* _Objective_
Every line below is to be copied exactly, with the pictures left out.

* _Given data_
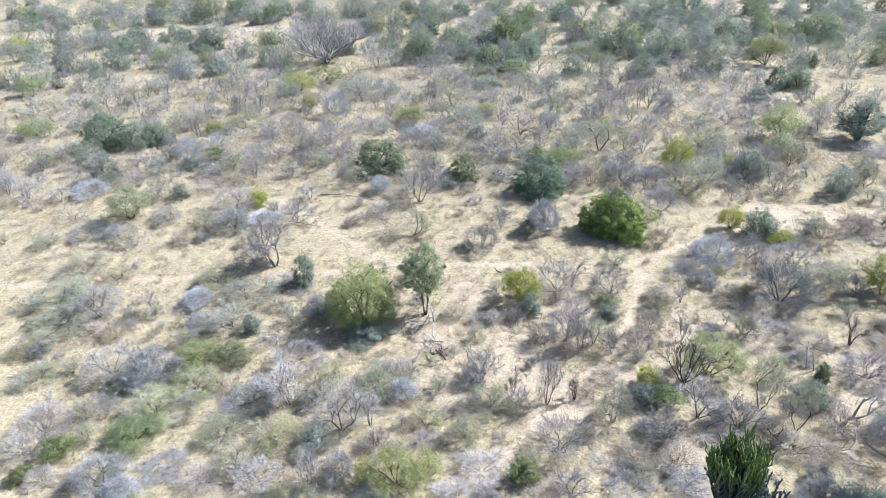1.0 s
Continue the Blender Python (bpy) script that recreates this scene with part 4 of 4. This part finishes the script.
def ridged_arm(rng, height, r, lean, ribs=4, levels=7):
    """An upright succulent arm with sharp ribs and notched segments, leaning out from its foot."""
    n = ribs * 2
    ring = np.arange(n) / n * 2 * np.pi
    wob = rng.normal(0, 0.05, (levels, 2)) * np.linspace(0, 1, levels)[:, None]
    verts = []
    for k in range(levels):
        f = k / (levels - 1)
        rr = r * (0.68 if k % 2 else 1.0) * (1.0 if f < 0.85 else 0.7) * np.where(np.arange(n) % 2, 0.5, 1.0)
        x = lean * (1 - (1 - f) ** 1.8)
        verts.append(np.stack([np.cos(ring) * rr + x + wob[k, 0], np.sin(ring) * rr + wob[k, 1], np.full(n, f * height)], axis=1))
    verts.append(np.array([[lean + wob[-1, 0], wob[-1, 1], height * 1.03]]))
    quads = [(k * n + j, k * n + (j + 1) % n, (k + 1) * n + (j + 1) % n, (k + 1) * n + j) for k in range(levels - 1) for j in range(n)]
    cap = [((levels - 1) * n + j, (levels - 1) * n + (j + 1) % n, levels * n) for j in range(n)]
    return np.concatenate(verts), np.array(quads), np.array(cap)


def forked_arm(rng, height, r, lean, shoots=13):
    """A main arm with short upright shoots along its upper half."""
    v, q, c = ridged_arm(rng, height, r, lean)
    verts, quads, caps, at = [v], [q], [c], len(v)
    for _ in range(shoots):
        f, az = rng.uniform(0.45, 0.97), rng.uniform(0, 2 * math.pi)
        v, q, c = ridged_arm(rng, height * rng.uniform(0.08, 0.2), r * 0.9, height * rng.uniform(0.03, 0.08), 4, 4)
        turned = np.stack([v[:, 0] * math.cos(az) - v[:, 1] * math.sin(az), v[:, 0] * math.sin(az) + v[:, 1] * math.cos(az), v[:, 2]], axis=1)
        verts.append(turned + np.array([lean * (1 - (1 - f) ** 1.8), 0, f * height]))
        quads.append(q + at)
        caps.append(c + at)
        at += len(v)
    return np.concatenate(verts), [np.concatenate(quads), np.concatenate(caps)]


def succulent_material(name, low, high_colour):
    n = Nodes(name)
    coords = n.tree.nodes.new("ShaderNodeTexCoord").outputs["Object"]
    split = n.tree.nodes.new("ShaderNodeSeparateXYZ")
    n.link(coords, split.inputs[0])
    # runs from the low colour at an arm's foot to high_colour at its tip
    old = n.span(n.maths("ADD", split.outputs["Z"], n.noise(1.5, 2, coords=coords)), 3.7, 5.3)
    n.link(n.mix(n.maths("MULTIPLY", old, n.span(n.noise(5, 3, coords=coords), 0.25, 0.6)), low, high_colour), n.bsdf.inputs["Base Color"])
    n.bsdf.inputs["Roughness"].default_value = 0.5
    return n.mat


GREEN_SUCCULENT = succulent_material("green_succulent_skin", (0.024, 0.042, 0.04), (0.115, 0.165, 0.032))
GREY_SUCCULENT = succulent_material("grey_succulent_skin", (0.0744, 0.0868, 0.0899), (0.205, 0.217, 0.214))


def candelabra(x, y, wide, high, arms, skin, seed, label):
    """A candelabra succulent: short trunk and many upright ribbed arms, each a part."""
    rng = np.random.default_rng(seed)
    ob = tagged(new("candelabra_euphorbia"), label, "succulent tree")
    foot = [crooked(rng, (0, 0, -0.1), (0, 0, 1), high * 0.2, 0.3, 0.05)]
    part_mesh("trunk", mesh_of("euphorbia_trunk", *(lambda v, f: (v, [f]))(*tubes(foot, 7)), BARK["grey"]), ob)
    shared = {}
    for a in range(arms):
        ringf = math.sqrt((a + 0.5) / arms)
        az = a * 2.39996 + rng.uniform(-0.5, 0.5)
        step, grade = round(ringf * 6), a % 4
        if (step, grade) not in shared:
            out_by = wide / 2 * (step / 6) * (0.82 + 0.09 * grade)
            tall = high * (0.76 - 0.14 * (step / 6) ** 2) * (0.82 + 0.06 * grade)
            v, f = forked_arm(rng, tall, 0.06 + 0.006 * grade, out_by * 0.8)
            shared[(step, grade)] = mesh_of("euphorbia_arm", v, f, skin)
        arm = part_mesh("arm", shared[(step, grade)], ob)
        arm.matrix_basis = pose(math.cos(az) * 0.12, math.sin(az) * 0.12, high * (0.10 + 0.16 * rng.uniform(0, 1)), rng.uniform(-5, 5), rng.uniform(-5, 5), math.degrees(az))
    ob.matrix_basis = pose(x, y, float(hill(x, y)))
    FOOT.append((x, y, wide / 2))
    return ob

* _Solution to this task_
1.0 s
Continue the Blender Python (bpy) script that recreates this scene with part 4 of 4. This part finishes the script.
def ridged_arm(rng, height, r, lean, ribs=4, levels=7):
    """An upright succulent arm with sharp ribs and notched segments, leaning out from its foot."""
    n = ribs * 2
    ring = np.arange(n) / n * 2 * np.pi
    wob = rng.normal(0, 0.05, (levels, 2)) * np.linspace(0, 1, levels)[:, None]
    verts = []
    for k in range(levels):
        f = k / (levels - 1)
        rr = r * (0.68 if k % 2 else 1.0) * (1.0 if f < 0.85 else 0.7) * np.where(np.arange(n) % 2, 0.5, 1.0)
        x = lean * (1 - (1 - f) ** 1.8)
        verts.append(np.stack([np.cos(ring) * rr + x + wob[k, 0], np.sin(ring) * rr + wob[k, 1], np.full(n, f * height)], axis=1))
    verts.append(np.array([[lean + wob[-1, 0], wob[-1, 1], height * 1.03]]))
    quads = [(k * n + j, k * n + (j + 1) % n, (k + 1) * n + (j + 1) % n, (k + 1) * n + j) for k in range(levels - 1) for j in range(n)]
    cap = [((levels - 1) * n + j, (levels - 1) * n + (j + 1) % n, levels * n) for j in range(n)]
    return np.concatenate(verts), np.array(quads), np.array(cap)


def forked_arm(rng, height, r, lean, shoots=13):
    """A main arm with short upright shoots along its upper half."""
    v, q, c = ridged_arm(rng, height, r, lean)
    verts, quads, caps, at = [v], [q], [c], len(v)
    for _ in range(shoots):
        f, az = rng.uniform(0.45, 0.97), rng.uniform(0, 2 * math.pi)
        v, q, c = ridged_arm(rng, height * rng.uniform(0.08, 0.2), r * 0.9, height * rng.uniform(0.03, 0.08), 4, 4)
        turned = np.stack([v[:, 0] * math.cos(az) - v[:, 1] * math.sin(az), v[:, 0] * math.sin(az) + v[:, 1] * math.cos(az), v[:, 2]], axis=1)
        verts.append(turned + np.array([lean * (1 - (1 - f) ** 1.8), 0, f * height]))
        quads.append(q + at)
        caps.append(c + at)
        at += len(v)
    return np.concatenate(verts), [np.concatenate(quads), np.concatenate(caps)]


def succulent_material(name, low, high_colour):
    n = Nodes(name)
    coords = n.tree.nodes.new("ShaderNodeTexCoord").outputs["Object"]
    split = n.tree.nodes.new("ShaderNodeSeparateXYZ")
    n.link(coords, split.inputs[0])
    # runs from the low colour at an arm's foot to high_colour at its tip
    old = n.span(n.maths("ADD", split.outputs["Z"], n.noise(1.5, 2, coords=coords)), 3.7, 5.3)
    n.link(n.mix(n.maths("MULTIPLY", old, n.span(n.noise(5, 3, coords=coords), 0.25, 0.6)), low, high_colour), n.bsdf.inputs["Base Color"])
    n.bsdf.inputs["Roughness"].default_value = 0.5
    return n.mat


GREEN_SUCCULENT = succulent_material("green_succulent_skin", (0.024, 0.042, 0.04), (0.115, 0.165, 0.032))
GREY_SUCCULENT = succulent_material("grey_succulent_skin", (0.0744, 0.0868, 0.0899), (0.205, 0.217, 0.214))


def candelabra(x, y, wide, high, arms, skin, seed, label):
    """A candelabra succulent: short trunk and many upright ribbed arms, each a part."""
    rng = np.random.default_rng(seed)
    ob = tagged(new("candelabra_euphorbia"), label, "succulent tree")
    foot = [crooked(rng, (0, 0, -0.1), (0, 0, 1), high * 0.2, 0.3, 0.05)]
    part_mesh("trunk", mesh_of("euphorbia_trunk", *(lambda v, f: (v, [f]))(*tubes(foot, 7)), BARK["grey"]), ob)
    shared = {}
    for a in range(arms):
        ringf = math.sqrt((a + 0.5) / arms)
        az = a * 2.39996 + rng.uniform(-0.5, 0.5)
        step, grade = round(ringf * 6), a % 4
        if (step, grade) not in shared:
            out_by = wide / 2 * (step / 6) * (0.82 + 0.09 * grade)
            tall = high * (0.76 - 0.14 * (step / 6) ** 2) * (0.82 + 0.06 * grade)
            v, f = forked_arm(rng, tall, 0.06 + 0.006 * grade, out_by * 0.8)
            shared[(step, grade)] = mesh_of("euphorbia_arm", v, f, skin)
        arm = part_mesh("arm", shared[(step, grade)], ob)
        arm.matrix_basis = pose(math.cos(az) * 0.12, math.sin(az) * 0.12, high * (0.10 + 0.16 * rng.uniform(0, 1)), rng.uniform(-5, 5), rng.uniform(-5, 5), math.degrees(az))
    ob.matrix_basis = pose(x, y, float(hill(x, y)))
    FOOT.append((x, y, wide / 2))
    return ob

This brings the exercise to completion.